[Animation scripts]

Begin

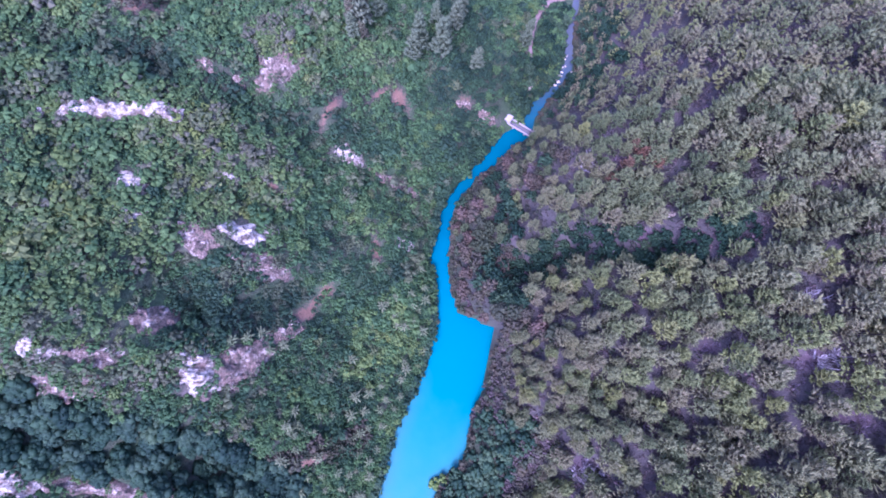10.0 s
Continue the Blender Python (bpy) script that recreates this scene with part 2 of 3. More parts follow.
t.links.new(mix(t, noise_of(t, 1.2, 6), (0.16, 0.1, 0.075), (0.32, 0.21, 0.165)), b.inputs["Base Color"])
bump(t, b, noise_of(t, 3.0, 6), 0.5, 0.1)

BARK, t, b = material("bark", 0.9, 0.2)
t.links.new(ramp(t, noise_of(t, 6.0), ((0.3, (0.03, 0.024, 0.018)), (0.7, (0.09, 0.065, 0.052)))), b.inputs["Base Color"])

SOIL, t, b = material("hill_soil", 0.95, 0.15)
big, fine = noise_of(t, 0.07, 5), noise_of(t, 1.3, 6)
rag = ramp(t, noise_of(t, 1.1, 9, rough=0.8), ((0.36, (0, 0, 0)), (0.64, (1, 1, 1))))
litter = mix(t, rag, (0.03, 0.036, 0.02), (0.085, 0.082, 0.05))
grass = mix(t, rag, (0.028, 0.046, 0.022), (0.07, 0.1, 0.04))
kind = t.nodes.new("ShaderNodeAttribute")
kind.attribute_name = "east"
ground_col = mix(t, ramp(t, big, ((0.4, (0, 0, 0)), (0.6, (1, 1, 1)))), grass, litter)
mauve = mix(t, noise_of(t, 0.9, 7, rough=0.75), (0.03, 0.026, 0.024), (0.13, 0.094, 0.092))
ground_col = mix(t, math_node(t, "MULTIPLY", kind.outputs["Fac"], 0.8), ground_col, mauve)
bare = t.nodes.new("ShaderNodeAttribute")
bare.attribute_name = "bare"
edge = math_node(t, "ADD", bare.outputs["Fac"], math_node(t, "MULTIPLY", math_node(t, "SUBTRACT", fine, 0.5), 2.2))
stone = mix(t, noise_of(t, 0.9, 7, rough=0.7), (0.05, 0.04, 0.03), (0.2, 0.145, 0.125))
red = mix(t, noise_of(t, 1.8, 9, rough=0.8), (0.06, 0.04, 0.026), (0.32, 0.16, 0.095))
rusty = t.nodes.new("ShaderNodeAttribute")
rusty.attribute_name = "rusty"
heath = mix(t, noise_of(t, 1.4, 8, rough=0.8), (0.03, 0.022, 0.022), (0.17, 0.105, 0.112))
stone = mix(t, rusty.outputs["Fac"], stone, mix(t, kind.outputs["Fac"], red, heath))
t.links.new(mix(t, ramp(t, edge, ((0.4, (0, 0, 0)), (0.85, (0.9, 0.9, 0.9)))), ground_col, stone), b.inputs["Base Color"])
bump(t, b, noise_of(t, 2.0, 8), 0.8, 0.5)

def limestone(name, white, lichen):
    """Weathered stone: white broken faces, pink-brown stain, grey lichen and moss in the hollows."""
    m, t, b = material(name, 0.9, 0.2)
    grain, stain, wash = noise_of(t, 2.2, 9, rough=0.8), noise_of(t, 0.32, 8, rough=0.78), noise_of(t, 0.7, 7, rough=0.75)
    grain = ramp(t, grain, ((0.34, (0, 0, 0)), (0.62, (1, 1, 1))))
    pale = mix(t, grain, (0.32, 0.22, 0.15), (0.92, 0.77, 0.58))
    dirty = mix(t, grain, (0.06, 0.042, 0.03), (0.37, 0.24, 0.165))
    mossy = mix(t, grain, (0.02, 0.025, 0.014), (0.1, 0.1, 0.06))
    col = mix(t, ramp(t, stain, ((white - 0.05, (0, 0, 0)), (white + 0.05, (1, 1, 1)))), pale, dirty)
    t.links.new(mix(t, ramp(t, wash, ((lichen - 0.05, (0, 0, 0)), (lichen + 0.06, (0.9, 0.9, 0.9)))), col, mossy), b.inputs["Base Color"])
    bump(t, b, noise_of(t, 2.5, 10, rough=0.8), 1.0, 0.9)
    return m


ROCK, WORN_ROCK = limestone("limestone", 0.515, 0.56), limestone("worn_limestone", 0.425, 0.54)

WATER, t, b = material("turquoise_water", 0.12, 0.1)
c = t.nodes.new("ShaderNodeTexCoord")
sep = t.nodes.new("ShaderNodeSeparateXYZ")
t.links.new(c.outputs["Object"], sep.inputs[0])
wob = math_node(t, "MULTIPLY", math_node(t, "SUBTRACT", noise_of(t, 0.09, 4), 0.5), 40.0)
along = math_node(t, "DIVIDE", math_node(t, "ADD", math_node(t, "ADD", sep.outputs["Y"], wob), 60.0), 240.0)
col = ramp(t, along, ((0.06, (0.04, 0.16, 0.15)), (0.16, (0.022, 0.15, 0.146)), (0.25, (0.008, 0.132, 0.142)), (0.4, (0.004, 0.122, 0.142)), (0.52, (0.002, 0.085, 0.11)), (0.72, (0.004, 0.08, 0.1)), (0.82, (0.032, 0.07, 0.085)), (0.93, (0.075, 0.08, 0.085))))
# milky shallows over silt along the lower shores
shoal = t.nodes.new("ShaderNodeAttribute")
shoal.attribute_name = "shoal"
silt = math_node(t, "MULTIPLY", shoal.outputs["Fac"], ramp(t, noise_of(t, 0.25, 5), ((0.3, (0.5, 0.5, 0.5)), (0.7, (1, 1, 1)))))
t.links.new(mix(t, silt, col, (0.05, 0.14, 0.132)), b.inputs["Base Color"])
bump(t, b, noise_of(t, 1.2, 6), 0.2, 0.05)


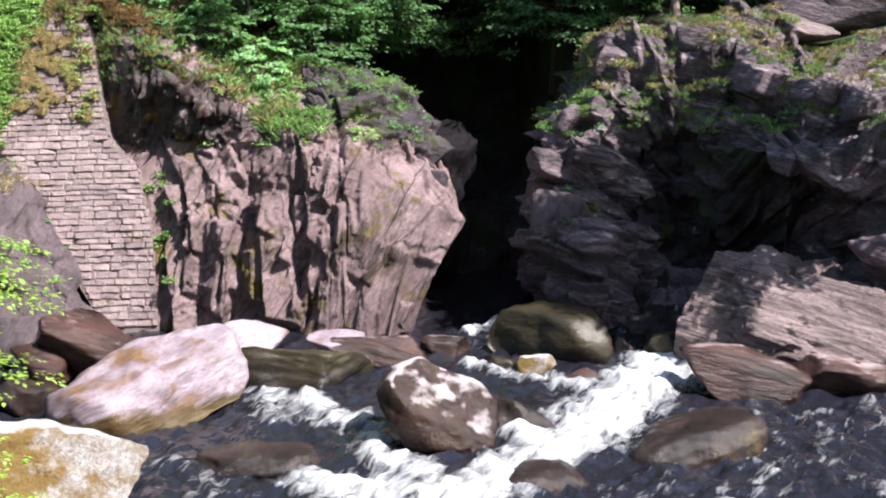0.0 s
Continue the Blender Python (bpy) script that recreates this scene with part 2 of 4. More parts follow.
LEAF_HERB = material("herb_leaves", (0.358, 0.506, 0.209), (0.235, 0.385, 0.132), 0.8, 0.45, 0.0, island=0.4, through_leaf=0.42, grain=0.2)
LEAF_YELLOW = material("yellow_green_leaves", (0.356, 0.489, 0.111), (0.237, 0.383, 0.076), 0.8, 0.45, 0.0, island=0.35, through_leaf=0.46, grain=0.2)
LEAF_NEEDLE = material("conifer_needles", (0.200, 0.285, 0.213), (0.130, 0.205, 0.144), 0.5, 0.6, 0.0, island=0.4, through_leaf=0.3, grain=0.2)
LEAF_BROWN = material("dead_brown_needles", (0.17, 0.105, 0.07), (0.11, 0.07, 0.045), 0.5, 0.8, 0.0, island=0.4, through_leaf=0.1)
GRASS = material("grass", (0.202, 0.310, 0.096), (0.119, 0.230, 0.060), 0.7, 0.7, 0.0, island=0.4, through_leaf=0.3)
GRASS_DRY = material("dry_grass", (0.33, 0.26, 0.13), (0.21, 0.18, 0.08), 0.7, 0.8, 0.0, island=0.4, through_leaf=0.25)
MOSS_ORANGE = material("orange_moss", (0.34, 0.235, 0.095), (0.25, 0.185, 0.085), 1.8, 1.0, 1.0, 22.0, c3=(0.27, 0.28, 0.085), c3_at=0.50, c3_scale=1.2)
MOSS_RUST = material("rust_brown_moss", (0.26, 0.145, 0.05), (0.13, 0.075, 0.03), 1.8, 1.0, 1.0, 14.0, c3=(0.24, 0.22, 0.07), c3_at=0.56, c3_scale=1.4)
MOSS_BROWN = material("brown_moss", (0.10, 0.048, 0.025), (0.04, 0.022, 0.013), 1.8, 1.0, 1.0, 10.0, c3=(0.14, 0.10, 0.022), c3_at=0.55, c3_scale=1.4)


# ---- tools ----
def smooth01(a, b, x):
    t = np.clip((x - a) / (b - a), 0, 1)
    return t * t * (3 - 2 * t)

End

- _Aim_
Quote every line of the records above exactly; no picture is to be copied.

- _The result_
10.0 s
Continue the Blender Python (bpy) script that recreates this scene with part 2 of 3. More parts follow.
t.links.new(mix(t, noise_of(t, 1.2, 6), (0.16, 0.1, 0.075), (0.32, 0.21, 0.165)), b.inputs["Base Color"])
bump(t, b, noise_of(t, 3.0, 6), 0.5, 0.1)

BARK, t, b = material("bark", 0.9, 0.2)
t.links.new(ramp(t, noise_of(t, 6.0), ((0.3, (0.03, 0.024, 0.018)), (0.7, (0.09, 0.065, 0.052)))), b.inputs["Base Color"])

SOIL, t, b = material("hill_soil", 0.95, 0.15)
big, fine = noise_of(t, 0.07, 5), noise_of(t, 1.3, 6)
rag = ramp(t, noise_of(t, 1.1, 9, rough=0.8), ((0.36, (0, 0, 0)), (0.64, (1, 1, 1))))
litter = mix(t, rag, (0.03, 0.036, 0.02), (0.085, 0.082, 0.05))
grass = mix(t, rag, (0.028, 0.046, 0.022), (0.07, 0.1, 0.04))
kind = t.nodes.new("ShaderNodeAttribute")
kind.attribute_name = "east"
ground_col = mix(t, ramp(t, big, ((0.4, (0, 0, 0)), (0.6, (1, 1, 1)))), grass, litter)
mauve = mix(t, noise_of(t, 0.9, 7, rough=0.75), (0.03, 0.026, 0.024), (0.13, 0.094, 0.092))
ground_col = mix(t, math_node(t, "MULTIPLY", kind.outputs["Fac"], 0.8), ground_col, mauve)
bare = t.nodes.new("ShaderNodeAttribute")
bare.attribute_name = "bare"
edge = math_node(t, "ADD", bare.outputs["Fac"], math_node(t, "MULTIPLY", math_node(t, "SUBTRACT", fine, 0.5), 2.2))
stone = mix(t, noise_of(t, 0.9, 7, rough=0.7), (0.05, 0.04, 0.03), (0.2, 0.145, 0.125))
red = mix(t, noise_of(t, 1.8, 9, rough=0.8), (0.06, 0.04, 0.026), (0.32, 0.16, 0.095))
rusty = t.nodes.new("ShaderNodeAttribute")
rusty.attribute_name = "rusty"
heath = mix(t, noise_of(t, 1.4, 8, rough=0.8), (0.03, 0.022, 0.022), (0.17, 0.105, 0.112))
stone = mix(t, rusty.outputs["Fac"], stone, mix(t, kind.outputs["Fac"], red, heath))
t.links.new(mix(t, ramp(t, edge, ((0.4, (0, 0, 0)), (0.85, (0.9, 0.9, 0.9)))), ground_col, stone), b.inputs["Base Color"])
bump(t, b, noise_of(t, 2.0, 8), 0.8, 0.5)

def limestone(name, white, lichen):
    """Weathered stone: white broken faces, pink-brown stain, grey lichen and moss in the hollows."""
    m, t, b = material(name, 0.9, 0.2)
    grain, stain, wash = noise_of(t, 2.2, 9, rough=0.8), noise_of(t, 0.32, 8, rough=0.78), noise_of(t, 0.7, 7, rough=0.75)
    grain = ramp(t, grain, ((0.34, (0, 0, 0)), (0.62, (1, 1, 1))))
    pale = mix(t, grain, (0.32, 0.22, 0.15), (0.92, 0.77, 0.58))
    dirty = mix(t, grain, (0.06, 0.042, 0.03), (0.37, 0.24, 0.165))
    mossy = mix(t, grain, (0.02, 0.025, 0.014), (0.1, 0.1, 0.06))
    col = mix(t, ramp(t, stain, ((white - 0.05, (0, 0, 0)), (white + 0.05, (1, 1, 1)))), pale, dirty)
    t.links.new(mix(t, ramp(t, wash, ((lichen - 0.05, (0, 0, 0)), (lichen + 0.06, (0.9, 0.9, 0.9)))), col, mossy), b.inputs["Base Color"])
    bump(t, b, noise_of(t, 2.5, 10, rough=0.8), 1.0, 0.9)
    return m


ROCK, WORN_ROCK = limestone("limestone", 0.515, 0.56), limestone("worn_limestone", 0.425, 0.54)

WATER, t, b = material("turquoise_water", 0.12, 0.1)
c = t.nodes.new("ShaderNodeTexCoord")
sep = t.nodes.new("ShaderNodeSeparateXYZ")
t.links.new(c.outputs["Object"], sep.inputs[0])
wob = math_node(t, "MULTIPLY", math_node(t, "SUBTRACT", noise_of(t, 0.09, 4), 0.5), 40.0)
along = math_node(t, "DIVIDE", math_node(t, "ADD", math_node(t, "ADD", sep.outputs["Y"], wob), 60.0), 240.0)
col = ramp(t, along, ((0.06, (0.04, 0.16, 0.15)), (0.16, (0.022, 0.15, 0.146)), (0.25, (0.008, 0.132, 0.142)), (0.4, (0.004, 0.122, 0.142)), (0.52, (0.002, 0.085, 0.11)), (0.72, (0.004, 0.08, 0.1)), (0.82, (0.032, 0.07, 0.085)), (0.93, (0.075, 0.08, 0.085))))
# milky shallows over silt along the lower shores
shoal = t.nodes.new("ShaderNodeAttribute")
shoal.attribute_name = "shoal"
silt = math_node(t, "MULTIPLY", shoal.outputs["Fac"], ramp(t, noise_of(t, 0.25, 5), ((0.3, (0.5, 0.5, 0.5)), (0.7, (1, 1, 1)))))
t.links.new(mix(t, silt, col, (0.05, 0.14, 0.132)), b.inputs["Base Color"])
bump(t, b, noise_of(t, 1.2, 6), 0.2, 0.05)


0.0 s
Continue the Blender Python (bpy) script that recreates this scene with part 2 of 4. More parts follow.
LEAF_HERB = material("herb_leaves", (0.358, 0.506, 0.209), (0.235, 0.385, 0.132), 0.8, 0.45, 0.0, island=0.4, through_leaf=0.42, grain=0.2)
LEAF_YELLOW = material("yellow_green_leaves", (0.356, 0.489, 0.111), (0.237, 0.383, 0.076), 0.8, 0.45, 0.0, island=0.35, through_leaf=0.46, grain=0.2)
LEAF_NEEDLE = material("conifer_needles", (0.200, 0.285, 0.213), (0.130, 0.205, 0.144), 0.5, 0.6, 0.0, island=0.4, through_leaf=0.3, grain=0.2)
LEAF_BROWN = material("dead_brown_needles", (0.17, 0.105, 0.07), (0.11, 0.07, 0.045), 0.5, 0.8, 0.0, island=0.4, through_leaf=0.1)
GRASS = material("grass", (0.202, 0.310, 0.096), (0.119, 0.230, 0.060), 0.7, 0.7, 0.0, island=0.4, through_leaf=0.3)
GRASS_DRY = material("dry_grass", (0.33, 0.26, 0.13), (0.21, 0.18, 0.08), 0.7, 0.8, 0.0, island=0.4, through_leaf=0.25)
MOSS_ORANGE = material("orange_moss", (0.34, 0.235, 0.095), (0.25, 0.185, 0.085), 1.8, 1.0, 1.0, 22.0, c3=(0.27, 0.28, 0.085), c3_at=0.50, c3_scale=1.2)
MOSS_RUST = material("rust_brown_moss", (0.26, 0.145, 0.05), (0.13, 0.075, 0.03), 1.8, 1.0, 1.0, 14.0, c3=(0.24, 0.22, 0.07), c3_at=0.56, c3_scale=1.4)
MOSS_BROWN = material("brown_moss", (0.10, 0.048, 0.025), (0.04, 0.022, 0.013), 1.8, 1.0, 1.0, 10.0, c3=(0.14, 0.10, 0.022), c3_at=0.55, c3_scale=1.4)


# ---- tools ----
def smooth01(a, b, x):
    t = np.clip((x - a) / (b - a), 0, 1)
    return t * t * (3 - 2 * t)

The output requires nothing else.